“It’s supposed to be hard. If it wasn’t hard, everyone would do it. The hard…
is what makes it great.” – A League of Their Own
A mommy-group friend of mine recently shared a link to a blog post posing the question, “Why is being a miserable mom so trendy?” Reading this post made me wonder: Shit, am I miserable? Are we really all miserable?
Are we that friend that no one wants to hang out with anymore because we can’t stop the verbal diarrhea about how awful our life is? Are we that coworker that constantly complains about how much work they have to do, when in reality if they would just shut the fuck up and get to work they wouldn’t have so much damn work to do? When you become a mom, does misery automatically become the new black?
So over the last few days, I tried to pay a little more attention to the headlines I saw in my Newsfeed and the post titles on the blogs I follow religiously. I saw words like: bullshit, failure, dread and Xanax.
Oh em gee, we are all miserable.
We’re all walking around in a sleep-deprived haze, dragging our toddlers around on
leashes child harnesses kicking and screaming, leaking breast milk everywhere. We’re being told to “enjoy every minute”, asked “what our excuse” is, and questioned if we are “mom enough.” We’re stressed about what will happen if we send our kids to daycare to be “raised by someone else”, what would happen to our career if we choose to raise them ourselves, and if the real reason our promotion didn’t come through was because we announced we were pregnant again. We’re exhausted. Mentally. Emotionally. Physically. Exhausted.
And we’re fucking miserable.
So we write about the bullshit, and all of our failures, and how we dread the holidays, and how we can’t live without Xanax. Because if we didn’t, if we didn’t share the misery, we would all turn into Susan Smith and go bat shit crazy. We share the misery because it makes us realize we’re not alone. We’re not the only ones walking up hill both ways in the winter with no shoes on. We’re not nuts. We’re not failing. We’re parents. Misery is normal.
In fact, it’s the misery that makes it amazing. I’ve never wanted to be miserable so much in my whole life. Does that sound weird? Maybe that sounds really weird. Or, maybe that’s a feeling that only other parents can understand. Kind of like the pure joy you can get from finding a stray Cheerio in the pocket of your blazer just before a client presentation.

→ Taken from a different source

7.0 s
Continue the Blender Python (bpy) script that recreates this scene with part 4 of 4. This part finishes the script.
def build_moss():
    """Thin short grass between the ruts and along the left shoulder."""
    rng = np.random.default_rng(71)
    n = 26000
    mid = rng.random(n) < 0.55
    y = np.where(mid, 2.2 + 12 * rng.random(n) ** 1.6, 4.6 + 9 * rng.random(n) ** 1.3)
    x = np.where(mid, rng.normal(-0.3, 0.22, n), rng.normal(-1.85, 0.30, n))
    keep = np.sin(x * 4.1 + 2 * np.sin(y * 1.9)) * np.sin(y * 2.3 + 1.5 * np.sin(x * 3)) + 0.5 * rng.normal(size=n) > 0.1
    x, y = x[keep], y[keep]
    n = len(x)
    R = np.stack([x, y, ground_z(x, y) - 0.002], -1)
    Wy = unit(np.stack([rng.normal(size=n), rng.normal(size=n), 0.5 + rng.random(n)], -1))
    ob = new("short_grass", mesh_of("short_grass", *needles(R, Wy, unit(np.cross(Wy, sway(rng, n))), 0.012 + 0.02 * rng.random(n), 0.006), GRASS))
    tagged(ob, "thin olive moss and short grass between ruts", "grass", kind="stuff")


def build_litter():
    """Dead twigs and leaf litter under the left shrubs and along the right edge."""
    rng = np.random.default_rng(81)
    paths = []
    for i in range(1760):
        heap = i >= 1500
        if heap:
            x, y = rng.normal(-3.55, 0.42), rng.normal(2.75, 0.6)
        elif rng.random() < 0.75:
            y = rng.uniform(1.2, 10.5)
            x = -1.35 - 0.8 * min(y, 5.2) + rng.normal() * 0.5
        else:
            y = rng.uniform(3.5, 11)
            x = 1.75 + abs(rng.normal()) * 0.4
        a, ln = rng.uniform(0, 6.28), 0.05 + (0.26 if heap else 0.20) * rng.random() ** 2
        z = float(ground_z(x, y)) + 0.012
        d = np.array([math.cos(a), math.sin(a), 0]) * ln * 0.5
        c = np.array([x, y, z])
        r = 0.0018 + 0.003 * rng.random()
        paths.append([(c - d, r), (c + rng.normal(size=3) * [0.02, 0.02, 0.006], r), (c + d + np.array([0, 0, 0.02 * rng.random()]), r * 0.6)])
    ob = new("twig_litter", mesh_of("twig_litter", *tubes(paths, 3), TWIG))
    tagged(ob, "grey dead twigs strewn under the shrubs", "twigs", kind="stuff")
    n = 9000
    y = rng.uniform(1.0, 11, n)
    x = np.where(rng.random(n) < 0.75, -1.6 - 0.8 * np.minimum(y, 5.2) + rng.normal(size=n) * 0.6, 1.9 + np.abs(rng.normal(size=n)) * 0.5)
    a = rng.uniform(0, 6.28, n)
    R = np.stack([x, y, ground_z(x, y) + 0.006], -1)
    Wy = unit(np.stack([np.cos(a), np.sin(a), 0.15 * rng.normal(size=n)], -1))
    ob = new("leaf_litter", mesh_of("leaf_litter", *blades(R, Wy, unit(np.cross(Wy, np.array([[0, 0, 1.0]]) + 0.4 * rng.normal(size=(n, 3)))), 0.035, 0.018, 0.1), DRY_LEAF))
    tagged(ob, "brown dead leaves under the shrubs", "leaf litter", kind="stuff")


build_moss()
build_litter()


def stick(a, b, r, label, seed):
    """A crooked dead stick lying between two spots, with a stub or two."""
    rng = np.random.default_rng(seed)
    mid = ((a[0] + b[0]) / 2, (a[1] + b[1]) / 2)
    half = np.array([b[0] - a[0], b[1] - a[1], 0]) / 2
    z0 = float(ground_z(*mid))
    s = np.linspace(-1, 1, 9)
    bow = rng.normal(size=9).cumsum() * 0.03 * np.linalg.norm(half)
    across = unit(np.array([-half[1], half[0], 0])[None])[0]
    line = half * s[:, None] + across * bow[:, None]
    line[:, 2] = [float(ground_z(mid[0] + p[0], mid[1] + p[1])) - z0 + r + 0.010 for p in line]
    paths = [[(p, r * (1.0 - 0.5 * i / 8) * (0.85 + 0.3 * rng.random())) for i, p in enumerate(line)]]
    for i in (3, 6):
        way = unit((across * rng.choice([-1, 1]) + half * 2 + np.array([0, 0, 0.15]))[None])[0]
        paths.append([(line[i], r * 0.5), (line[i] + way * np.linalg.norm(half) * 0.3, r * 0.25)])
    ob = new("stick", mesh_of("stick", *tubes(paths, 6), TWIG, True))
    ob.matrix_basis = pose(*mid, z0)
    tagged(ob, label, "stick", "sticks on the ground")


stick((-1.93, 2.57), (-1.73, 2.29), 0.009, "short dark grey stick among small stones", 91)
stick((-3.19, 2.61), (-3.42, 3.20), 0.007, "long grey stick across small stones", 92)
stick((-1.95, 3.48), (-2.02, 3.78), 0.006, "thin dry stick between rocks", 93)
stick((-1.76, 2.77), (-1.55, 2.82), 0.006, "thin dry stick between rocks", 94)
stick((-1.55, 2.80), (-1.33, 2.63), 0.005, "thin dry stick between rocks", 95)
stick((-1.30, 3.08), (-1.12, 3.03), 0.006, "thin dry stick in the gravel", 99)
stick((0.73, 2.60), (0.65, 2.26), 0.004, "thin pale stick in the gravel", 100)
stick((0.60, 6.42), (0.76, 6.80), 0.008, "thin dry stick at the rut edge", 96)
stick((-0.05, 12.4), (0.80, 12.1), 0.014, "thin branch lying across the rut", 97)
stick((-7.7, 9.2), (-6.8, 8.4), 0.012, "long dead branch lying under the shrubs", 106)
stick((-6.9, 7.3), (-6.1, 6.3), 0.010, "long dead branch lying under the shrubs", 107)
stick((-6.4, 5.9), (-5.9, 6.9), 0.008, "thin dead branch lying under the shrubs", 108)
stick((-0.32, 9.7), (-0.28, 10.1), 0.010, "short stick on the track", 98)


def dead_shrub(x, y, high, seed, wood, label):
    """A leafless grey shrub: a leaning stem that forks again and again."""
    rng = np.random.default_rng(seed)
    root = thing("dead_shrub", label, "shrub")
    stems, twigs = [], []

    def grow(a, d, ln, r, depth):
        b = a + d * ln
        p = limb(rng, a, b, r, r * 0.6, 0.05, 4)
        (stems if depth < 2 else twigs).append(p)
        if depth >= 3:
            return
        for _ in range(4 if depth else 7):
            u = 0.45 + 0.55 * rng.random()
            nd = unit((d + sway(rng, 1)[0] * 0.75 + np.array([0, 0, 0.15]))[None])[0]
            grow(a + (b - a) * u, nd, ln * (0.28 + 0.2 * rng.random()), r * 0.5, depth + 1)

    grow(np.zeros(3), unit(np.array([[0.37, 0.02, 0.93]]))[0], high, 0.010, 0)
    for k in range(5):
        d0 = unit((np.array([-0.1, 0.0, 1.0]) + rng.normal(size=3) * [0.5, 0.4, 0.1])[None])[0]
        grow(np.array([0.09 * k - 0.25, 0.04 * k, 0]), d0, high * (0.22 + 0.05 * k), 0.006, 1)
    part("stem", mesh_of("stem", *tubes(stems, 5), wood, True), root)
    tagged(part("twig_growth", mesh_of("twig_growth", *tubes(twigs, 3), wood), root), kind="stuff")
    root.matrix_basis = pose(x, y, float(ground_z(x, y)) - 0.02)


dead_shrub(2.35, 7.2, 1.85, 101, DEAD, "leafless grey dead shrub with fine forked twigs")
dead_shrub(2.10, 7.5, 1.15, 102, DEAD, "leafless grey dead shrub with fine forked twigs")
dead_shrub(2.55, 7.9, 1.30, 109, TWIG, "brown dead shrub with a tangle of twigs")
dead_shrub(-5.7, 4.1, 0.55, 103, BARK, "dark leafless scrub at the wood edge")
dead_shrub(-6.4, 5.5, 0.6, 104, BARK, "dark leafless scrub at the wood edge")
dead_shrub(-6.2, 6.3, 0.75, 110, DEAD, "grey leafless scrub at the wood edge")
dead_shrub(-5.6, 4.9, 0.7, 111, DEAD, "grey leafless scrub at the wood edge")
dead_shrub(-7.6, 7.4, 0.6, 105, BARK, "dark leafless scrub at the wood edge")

These are the best years of my life.
That’s what I thought the other night at 2 am, as I danced around the room with my little girl who had just projectile vomited all over me for the third time. The motion was the only thing that would calm her. I had just cried my eyes out because I was exhausted, I was all alone, my nipples were raw, our house looked like tornado wreckage, and there was a cheese dip still left in our basement from Charlie’s birthday party that I resigned would just have to sit there for the next 3 days. I was miserable. And all I could think in that moment was that it was one of the best of my life.
No one signs up to be a parent thinking it’s going to be easy. We know it’s going to be hard. Maybe we just don’t expect it to be this hard. So we look to each other as lifelines. We have to ask, is it normal to feel this way? And when we find that everyone else is struggling too, we start to feel like maybe we aren’t struggling so much anymore. And in the end, it becomes okay…because the hard is what makes it great. We learn to love the misery, to find joy in it, to thrive in it.
Parenting isn’t all puppies and rainbows and unicorns and sunshine. If that’s all we shared all the time, it would be a big, fat lie. Parenting is misery, spattered with pride, fulfillment, love, joy and amazement. Maybe that seems like I see my glass as half empty. But I don’t think so. I think that means my glass is so full that it’s spilling over. I would rather spend the rest of my life in moments of misery with these two children than feeling an endless amount of joy all alone.
If labor didn’t hurt, would it be so euphoric the first time we laid eyes on our new baby? If we didn’t have to suffer through three weeks of sleepless nights, would that first 7-hour stretch feel so awesome? If we didn’t struggle so much to breastfeed, would that milk-drunk smile be so fulfilling? If we didn’t have to endure our toddler throwing fistfuls of dinner on the carpet, would it seem so monumental the first time he actually uses a fork?
Parenting is hard. Parenting is miserable. And maybe that makes me miserable too. But that doesn’t change the fact that these are the best years of my life. And I wouldn’t give them up for anything.